Journally Speaking: To the moon

Jan. 17, 2024
It’s 11:08 p.m. CST, Sunday, Dec. 31, 2023, leaving less than an hour along the final stretch of a year-long road to reach 2024. Following a 3-day streak of near fullness across the last few nights, this winter’s Cold Moon is accelerated in its waning now, leaving the Houston sky a bit darker but strangely electric.

It’s 11:08 p.m. CST, Sunday, Dec. 31, 2023, leaving less than an hour along the final stretch of a year-long road to reach 2024. Following a 3-day streak of near fullness across the last few nights, this winter’s Cold Moon is accelerated in its waning now, leaving the Houston sky a bit darker but strangely electric.

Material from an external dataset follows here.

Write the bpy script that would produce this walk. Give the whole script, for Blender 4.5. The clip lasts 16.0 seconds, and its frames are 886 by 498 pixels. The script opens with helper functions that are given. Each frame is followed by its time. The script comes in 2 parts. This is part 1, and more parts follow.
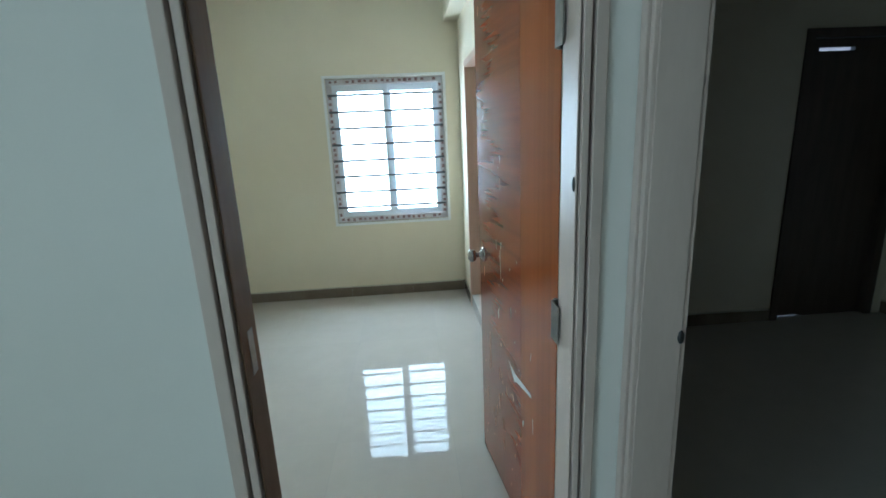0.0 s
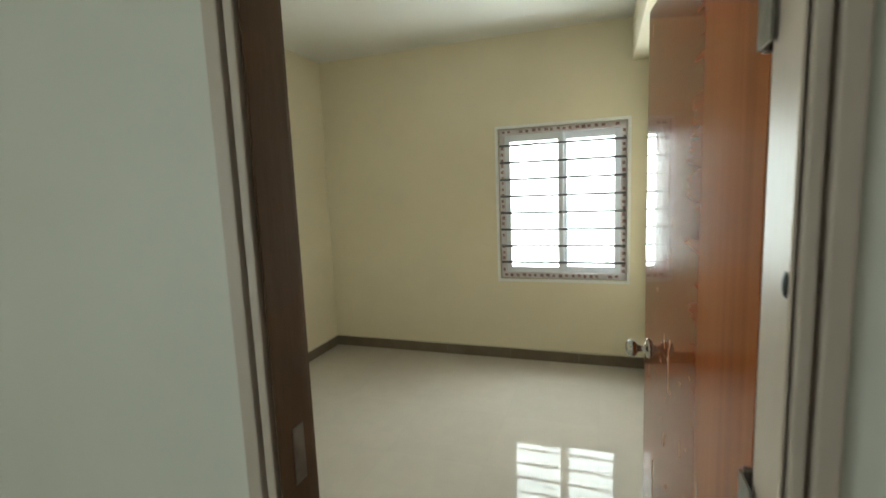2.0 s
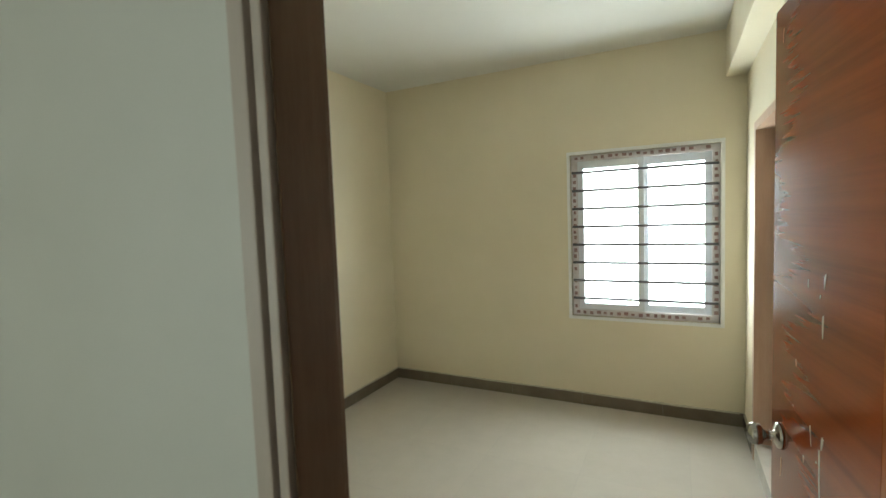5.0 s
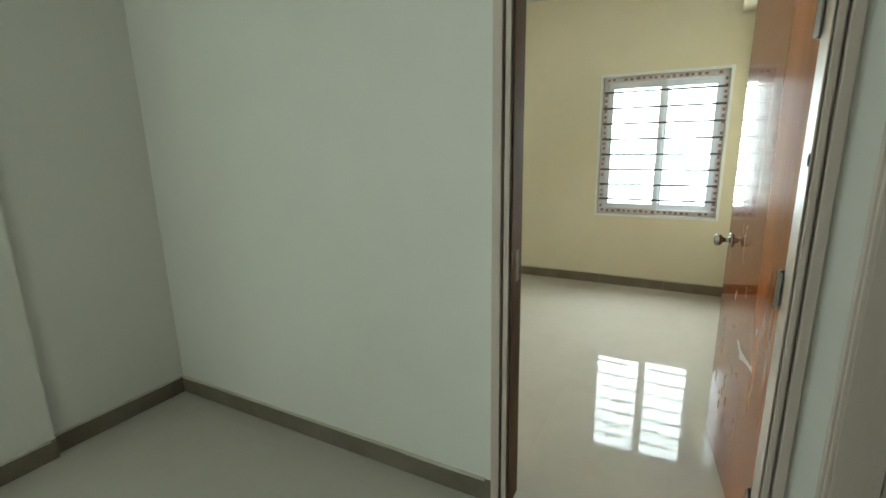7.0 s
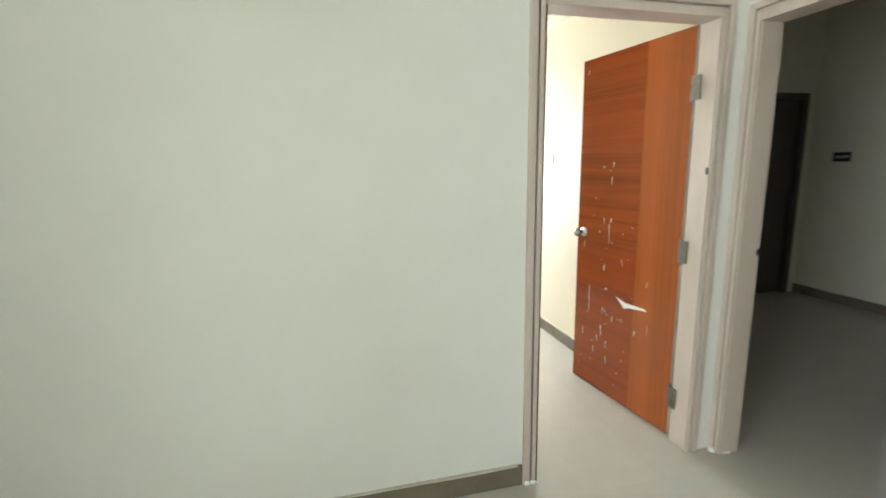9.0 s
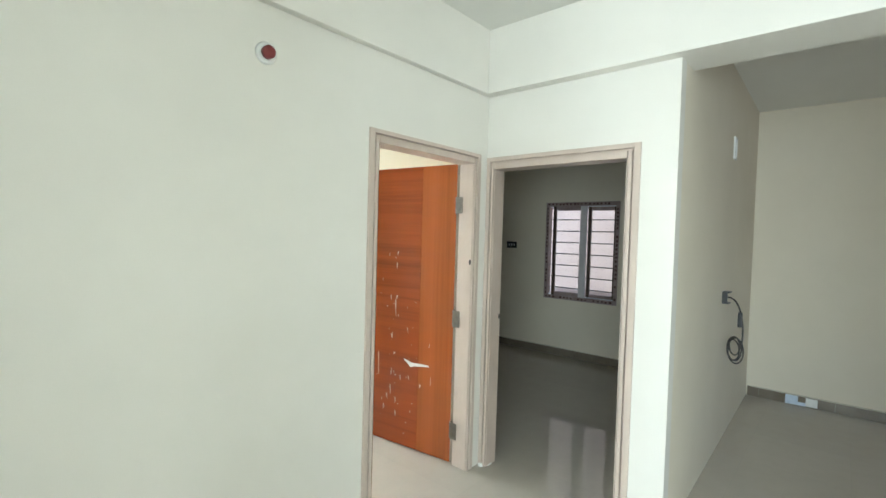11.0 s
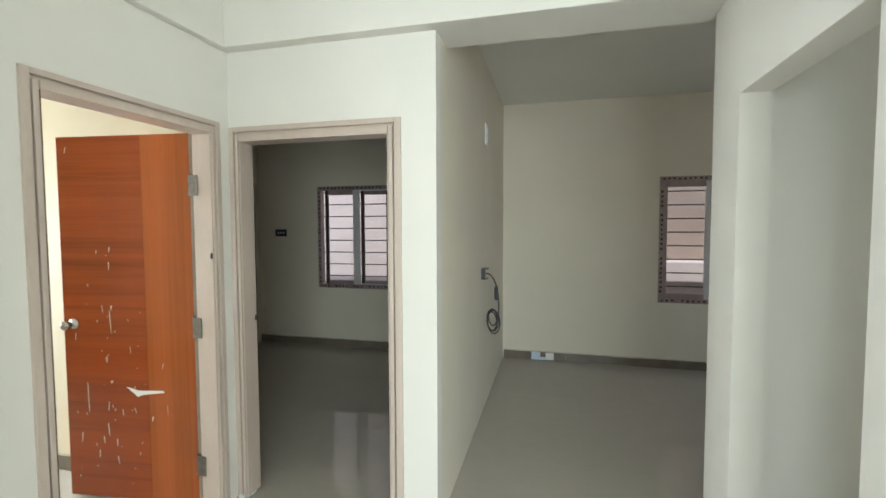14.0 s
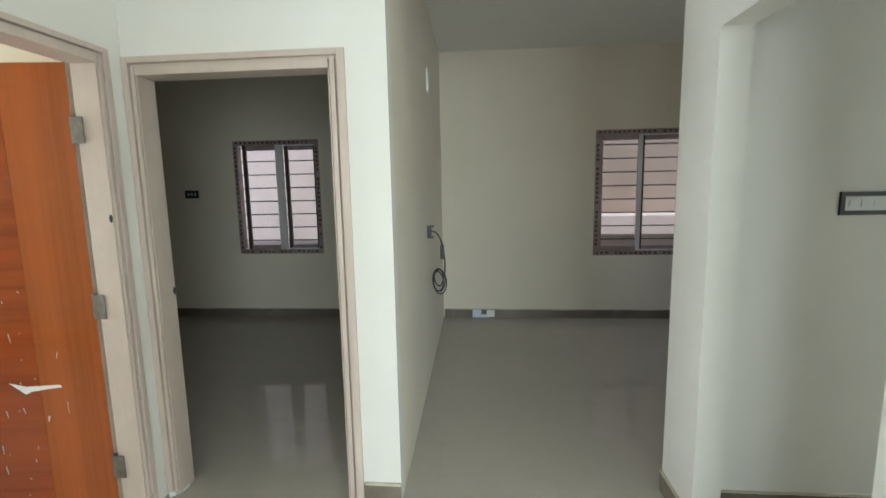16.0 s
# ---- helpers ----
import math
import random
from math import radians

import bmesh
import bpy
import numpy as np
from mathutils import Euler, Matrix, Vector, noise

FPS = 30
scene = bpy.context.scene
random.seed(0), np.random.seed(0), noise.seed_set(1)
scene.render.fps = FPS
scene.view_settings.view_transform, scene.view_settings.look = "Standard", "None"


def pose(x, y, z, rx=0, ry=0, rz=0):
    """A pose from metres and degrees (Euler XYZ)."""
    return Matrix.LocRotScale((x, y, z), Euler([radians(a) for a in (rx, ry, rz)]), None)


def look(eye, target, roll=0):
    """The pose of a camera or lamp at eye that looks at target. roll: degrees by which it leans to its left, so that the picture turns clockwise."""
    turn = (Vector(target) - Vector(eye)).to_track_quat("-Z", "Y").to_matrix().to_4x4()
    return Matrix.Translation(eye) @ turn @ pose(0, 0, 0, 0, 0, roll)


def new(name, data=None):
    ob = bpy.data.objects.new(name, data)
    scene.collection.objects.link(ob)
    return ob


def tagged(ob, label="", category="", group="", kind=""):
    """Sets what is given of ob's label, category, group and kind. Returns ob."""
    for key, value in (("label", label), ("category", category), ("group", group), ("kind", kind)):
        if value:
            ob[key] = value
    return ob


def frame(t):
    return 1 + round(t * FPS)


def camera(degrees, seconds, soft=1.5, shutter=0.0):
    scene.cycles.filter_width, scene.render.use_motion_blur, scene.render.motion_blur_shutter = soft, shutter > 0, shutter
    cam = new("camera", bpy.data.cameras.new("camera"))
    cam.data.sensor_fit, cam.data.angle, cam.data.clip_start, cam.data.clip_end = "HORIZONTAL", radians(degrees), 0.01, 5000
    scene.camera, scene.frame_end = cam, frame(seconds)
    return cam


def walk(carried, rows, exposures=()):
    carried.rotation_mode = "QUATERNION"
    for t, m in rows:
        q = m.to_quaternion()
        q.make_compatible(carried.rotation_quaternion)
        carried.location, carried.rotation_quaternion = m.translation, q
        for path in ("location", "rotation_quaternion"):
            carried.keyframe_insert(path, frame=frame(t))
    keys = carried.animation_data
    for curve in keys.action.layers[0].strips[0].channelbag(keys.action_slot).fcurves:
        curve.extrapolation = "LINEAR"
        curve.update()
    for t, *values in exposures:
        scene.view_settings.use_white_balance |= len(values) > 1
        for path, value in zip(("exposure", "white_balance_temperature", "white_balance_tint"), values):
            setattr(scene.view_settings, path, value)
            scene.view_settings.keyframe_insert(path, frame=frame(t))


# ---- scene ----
cam = camera(87.7, 16.0, 1.5, 0.3)
PATH = [
    (0, (1.053, 0.891, 1.525), (1.182, 2.827, 1.04), -2.6),
    (0.5, (1.158, 0.747, 1.533), (1.055, 2.696, 1.1), -1.2),
    (1, (1.244, 0.726, 1.521), (0.925, 2.657, 1.111), -1.0),
    (1.5, (1.223, 0.931, 1.512), (0.767, 2.844, 1.145), -2.9),
    (2, (1.216, 1.265, 1.532), (0.564, 3.14, 1.283), -2.3),
    (2.5, (1.268, 1.551, 1.6), (0.472, 3.378, 1.421), -2.2),
    (3, (1.269, 1.644, 1.605), (0.347, 3.412, 1.455), -2.1),
    (3.5, (1.265, 1.673, 1.6), (0.27, 3.402, 1.462), -2.0),
    (6, (1.07, 0.97, 1.52), (0.239, 2.782, 1.363), -1.6),
    (6.5, (1.129, 0.627, 1.476), (0.301, 2.421, 1.165), -1.8),
    (7, (1.165, 0.417, 1.456), (0.248, 2.138, 1.009), -1.1),
    (7.5, (1.001, 0.343, 1.446), (0.003, 2.011, 0.975), -0.0),
    (8, (0.649, 0.195, 1.481), (-0.04, 2.014, 1.017), -0.1),
    (8.5, (0.19, 0.223, 1.454), (0.059, 2.181, 1.068), -0.5),
    (9, (-0.237, 0.201, 1.442), (0.242, 2.109, 1.082), -0.9),
    (9.5, (-0.534, 0.157, 1.459), (0.404, 1.9, 1.175), -1.3),
    (10, (-0.788, 0.134, 1.528), (0.479, 1.67, 1.338), -0.4),
    (12.5, (-1.017, 0.081, 1.583), (0.68, 1.139, 1.577), 1.6),
    (13, (-0.906, 0.1, 1.551), (0.933, 0.884, 1.487), 0.6),
    (13.5, (-0.74, 0.107, 1.559), (1.154, 0.744, 1.479), 0.0),
    (14, (-0.622, 0.156, 1.558), (1.313, 0.654, 1.452), -0.2),
    (14.5, (-0.582, 0.245, 1.566), (1.378, 0.628, 1.449), -1.0),
    (15, (-0.563, 0.316, 1.563), (1.415, 0.587, 1.44), -1.1),
    (15.5, (-0.553, 0.339, 1.558), (1.431, 0.534, 1.4), -1.1),
    (16, (-0.421, 0.361, 1.513), (1.552, 0.532, 1.237), -1.1),
]
EXPOSURES = [
    (0.0, -0.15, 4800, -1), (0.5, -0.1, 5550, 2), (1.0, -0.12, 6200, 4), (2.0, -0.25, 6200, 1), (3.5, -0.22, 5900, 2), (6.0, -0.24, 6300, 0), (7.0, 0.05, 5950, -2), (8.0, 0.2, 6400, 8),
    (8.5, 0.28, 6450, 9), (9.0, 0.95, 6050, 9), (10.0, 1.12, 5950, 8), (12.5, 1.14, 5750, 8), (14.5, 0.84, 6150, 11), (16.0, 0.78, 6000, 10),
]
walk(cam, [(t, look(eye, target, roll)) for t, eye, target, roll in PATH], EXPOSURES)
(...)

The New Year. A time to begin again the weaving of new threads into the tapestry of what humanity, at its heart, collectively hopes will be a future holding better things than the year left behind. It’s a time of celebration and good cheer, a chance to reset and renew all those promises about making life better that we annually make to ourselves and each other.

Judging from the atypical din of shouting, laughter, and muffled chatter pouring over the ivy-draped walls and through the bare landscape of the winter-worn garden out back, it appears this year’s festivities are well under way. As faint as the voices are, you can detect every hue of excitement, joy, eagerness, and communal exuberance.

This editor should be out celebrating, too. So why, instead, is he sitting with a pad and his pen in the dark of the garden? He’s trying to see the moon so he can remember its pristine state before our rapidly accelerating designs for the future alter it.

“soon there’ll be fast food on the moon”

In early December two industry service providers announced that they are jointly developing a control system to support ultra-remote communications required for operating industrial plants on the lunar surface. While evidently a great many of these projects are under development by multiple countries, one project involves a plant designed to use the moon’s water resources to produce hydrogen and oxygen for spacecraft and other manned stations.

The first reaction to these types of projects is typically one of awe-inspiring wonder, including for this editor. Once you get beyond the “Wow!” and “What will they think of next?” dimensions of fathoming how far humankind has come regarding what we can do and how fast we can do it, deeper questions start to arise that dull the glitz and glamour of our technological progress.

We’re seeing this play out most noticeably, of course, in the theater of artificial intelligence, but there are innumerable master showmen competing to hold our attention; politicians, media influencers, and marketers of any consumer good spring readily to mind. With so many directions in which to focus one’s attention, however, this editor has found himself increasingly aware that the one place few people seem to be looking—where, naturally, the spectacle-makers hope we won’t look—is behind the theater’s curtain.

The bitter sting of a song line comes to mind, in which the speaker had similar concerns in the wake of fast-food operators more than a decade ago beginning their race to stake claims for lunar property.

Who owns the moon?

No one stands a chance of arguing human innovation and technological progress hasn’t helped sustain our ongoing survival as a species. Unquestionably, it has. But as our dependence on hydrocarbon-based resources has taught us all, consequences inevitably shadow innovation and progress.

Will structures on the moon one day present consequences for life as we know it on Earth? It seems unlikely, but we don’t know what we don’t know.

While legal experts apparently agree neither a person nor country can own property on the moon, there’s no consensus regarding construction of installations or habitats on its surface. Not yet at least.